Black Professor Considered Authority on Systemic Racism Fired for Faking Data, Entire Career in Doubt

Florida State University criminology professor Eric Stewart

This is shocking.

I can’t believe that racism was a hoax this whole time.

It seemed so real…

New York Post:

Florida State University criminology professor Eric Stewart was a guru of the claim that “systemic racism” infests America’s police and American society.

Now he’s out of a job on account of “extreme negligence” in his research.

The academic was fired after almost 20 years of his data — including figures used in an explosive study, which claimed the legacy of lynchings made whites perceive blacks as criminals, and that the problem was worse among conservatives — were found to be in question.

College authorities said he was being fired for “incompetence” and “false results.”

Among the studies he has had to retract were claims that whites wanted longer sentences for blacks and Latinos.

To date, six of Stewart’s articles published in major academic journals like Criminology and Law and Society Review between 2003 and 2019 have been fully retracted after allegations the professor’s data was fake or so badly flawed it should not have been published.

The professor’s termination came four years after his former graduate student Justin Pickett blew the whistle on his research.

Pickett said they had worked together in 2011 researching whether the public was demanding longer sentences for black and Hispanic criminals as those minority populations grew, with the paper claiming they did. But Stewart had fiddled the sample size to deliver that result when the real research did not, Pickett said.

Justin Pickett

When the investigation into Stewart began in 2020, he claimed he was the victim and that Pickett “essentially lynched me and my academic character.”
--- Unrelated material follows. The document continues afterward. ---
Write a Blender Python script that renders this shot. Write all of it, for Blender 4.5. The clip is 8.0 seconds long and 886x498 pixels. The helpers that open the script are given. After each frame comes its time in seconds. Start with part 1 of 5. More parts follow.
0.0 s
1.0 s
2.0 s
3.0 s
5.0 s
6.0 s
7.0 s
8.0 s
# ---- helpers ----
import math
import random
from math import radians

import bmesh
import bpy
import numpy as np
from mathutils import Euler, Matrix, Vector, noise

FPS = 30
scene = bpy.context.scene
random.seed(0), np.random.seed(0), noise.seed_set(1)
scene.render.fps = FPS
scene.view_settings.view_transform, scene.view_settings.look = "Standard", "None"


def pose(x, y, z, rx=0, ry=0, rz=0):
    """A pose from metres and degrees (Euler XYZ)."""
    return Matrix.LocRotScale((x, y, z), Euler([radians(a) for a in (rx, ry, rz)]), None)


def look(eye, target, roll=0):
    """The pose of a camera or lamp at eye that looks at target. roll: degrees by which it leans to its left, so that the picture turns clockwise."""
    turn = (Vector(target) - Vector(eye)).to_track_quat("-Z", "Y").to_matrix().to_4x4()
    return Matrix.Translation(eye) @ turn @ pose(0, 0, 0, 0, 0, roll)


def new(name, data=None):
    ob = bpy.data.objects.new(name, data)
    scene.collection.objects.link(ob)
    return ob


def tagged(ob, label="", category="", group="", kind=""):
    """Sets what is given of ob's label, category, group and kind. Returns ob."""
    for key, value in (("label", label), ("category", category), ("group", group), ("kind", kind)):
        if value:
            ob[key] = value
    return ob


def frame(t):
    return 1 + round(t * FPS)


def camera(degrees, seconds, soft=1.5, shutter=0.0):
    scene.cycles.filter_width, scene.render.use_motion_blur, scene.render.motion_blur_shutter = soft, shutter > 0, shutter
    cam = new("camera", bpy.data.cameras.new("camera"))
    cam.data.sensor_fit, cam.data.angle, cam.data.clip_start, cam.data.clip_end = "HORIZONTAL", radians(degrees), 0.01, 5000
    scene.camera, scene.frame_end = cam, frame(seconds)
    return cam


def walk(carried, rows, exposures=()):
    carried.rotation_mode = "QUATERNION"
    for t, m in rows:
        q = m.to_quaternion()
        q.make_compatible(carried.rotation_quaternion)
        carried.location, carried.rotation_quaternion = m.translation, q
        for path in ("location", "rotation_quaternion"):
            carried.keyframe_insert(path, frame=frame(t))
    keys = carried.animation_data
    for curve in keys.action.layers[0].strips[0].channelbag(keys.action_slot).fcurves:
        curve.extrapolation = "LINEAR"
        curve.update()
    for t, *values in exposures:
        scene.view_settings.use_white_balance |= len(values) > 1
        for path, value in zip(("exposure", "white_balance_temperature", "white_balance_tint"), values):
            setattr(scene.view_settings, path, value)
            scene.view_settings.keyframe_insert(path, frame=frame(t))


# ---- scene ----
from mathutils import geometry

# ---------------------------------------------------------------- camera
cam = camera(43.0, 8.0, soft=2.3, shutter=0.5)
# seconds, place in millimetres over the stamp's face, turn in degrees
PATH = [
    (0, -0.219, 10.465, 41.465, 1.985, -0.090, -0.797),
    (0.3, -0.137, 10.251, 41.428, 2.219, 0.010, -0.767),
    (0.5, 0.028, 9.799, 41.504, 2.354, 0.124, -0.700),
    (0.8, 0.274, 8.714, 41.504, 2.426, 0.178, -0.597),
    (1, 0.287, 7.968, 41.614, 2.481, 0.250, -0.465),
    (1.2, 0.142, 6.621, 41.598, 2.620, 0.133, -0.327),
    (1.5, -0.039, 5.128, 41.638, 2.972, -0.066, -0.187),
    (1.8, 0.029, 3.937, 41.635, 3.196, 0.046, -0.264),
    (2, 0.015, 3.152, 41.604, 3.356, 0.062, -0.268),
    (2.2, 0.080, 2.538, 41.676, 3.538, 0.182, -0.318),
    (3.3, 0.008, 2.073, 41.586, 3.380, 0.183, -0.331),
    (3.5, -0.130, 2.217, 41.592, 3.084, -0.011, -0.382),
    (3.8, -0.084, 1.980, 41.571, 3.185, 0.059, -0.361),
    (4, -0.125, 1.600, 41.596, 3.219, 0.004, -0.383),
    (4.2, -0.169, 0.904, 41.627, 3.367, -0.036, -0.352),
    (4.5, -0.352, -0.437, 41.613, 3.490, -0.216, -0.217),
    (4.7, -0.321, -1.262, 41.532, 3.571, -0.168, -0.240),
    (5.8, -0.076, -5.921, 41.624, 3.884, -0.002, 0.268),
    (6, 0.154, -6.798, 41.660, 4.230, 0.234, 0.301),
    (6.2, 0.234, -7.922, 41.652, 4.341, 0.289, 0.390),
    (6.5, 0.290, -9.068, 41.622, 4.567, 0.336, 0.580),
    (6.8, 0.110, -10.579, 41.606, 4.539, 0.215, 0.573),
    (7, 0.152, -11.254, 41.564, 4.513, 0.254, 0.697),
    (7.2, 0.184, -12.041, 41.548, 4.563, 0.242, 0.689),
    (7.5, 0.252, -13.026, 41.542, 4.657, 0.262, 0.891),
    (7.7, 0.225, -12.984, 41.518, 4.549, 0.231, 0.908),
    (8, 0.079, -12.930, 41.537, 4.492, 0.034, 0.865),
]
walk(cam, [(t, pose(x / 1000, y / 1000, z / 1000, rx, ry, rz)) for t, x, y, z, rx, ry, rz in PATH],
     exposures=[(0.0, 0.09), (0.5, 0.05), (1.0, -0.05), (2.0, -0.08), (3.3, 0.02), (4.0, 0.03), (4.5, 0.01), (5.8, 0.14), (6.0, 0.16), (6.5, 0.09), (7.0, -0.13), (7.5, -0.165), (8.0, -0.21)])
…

After sixteen years as a professor of criminology at Florida State University in Tallahassee, Provost James Clark formally notified Stewart he was being terminated in a July 13 letter.

“I do not see how you can teach our students to be ethical researchers or how the results of future research projects conducted by you could be deemed as trustworthy,” Clark wrote to Stewart, who has been absent from his role since March.

Clark said as well as the six officially retracted studies, other work by Stewart was “in doubt.”

Stewart was a widely-cited scholar, with north of 8,500 citations by other researchers, according to Google Scholar — a measure of his clout as an academic.

He was vice president and fellow at the American Society of Criminology, who honored him as one of four highly distinguished criminologists in 2017.

He was also a W.E.B. DuBois fellow at the National Institute of Justice.

The professor received north of $3.5 million in grant support from major organizations and taxpayer-funded entities, according to his resume.

The Florida Department of Juvenile Justice, the National Science Foundation, which is an arm of the federal government, and the National Institute of Justice, which is run by the Department of Justice, have all funneled money into research Stewart presided over.

The National Institute of Mental Health, a branch of the NIH, poured $3.2 million into research on how African Americans transition into adulthood.

Stewart presided over that initiative as co-principal investigator from 2007 to 2012.

Meanwhile, he reportedly raked in a $190,000 annual salary at FSU, a public university.

While there he served on the school’s diversity, promotion and tenure committees, giving him a say over who got ahead on campus.

He even passed judgment on students accused of cheating and academic dishonesty themselves, as a member of FSU’s Academic Honor Policy Hearing Committee.

Yeah, this is the angle: they framed him to cockblock his important research into racism.

It’s a threat that will bring down our whole society: black people’s feelings being hurt by believing that whites said something mean about them.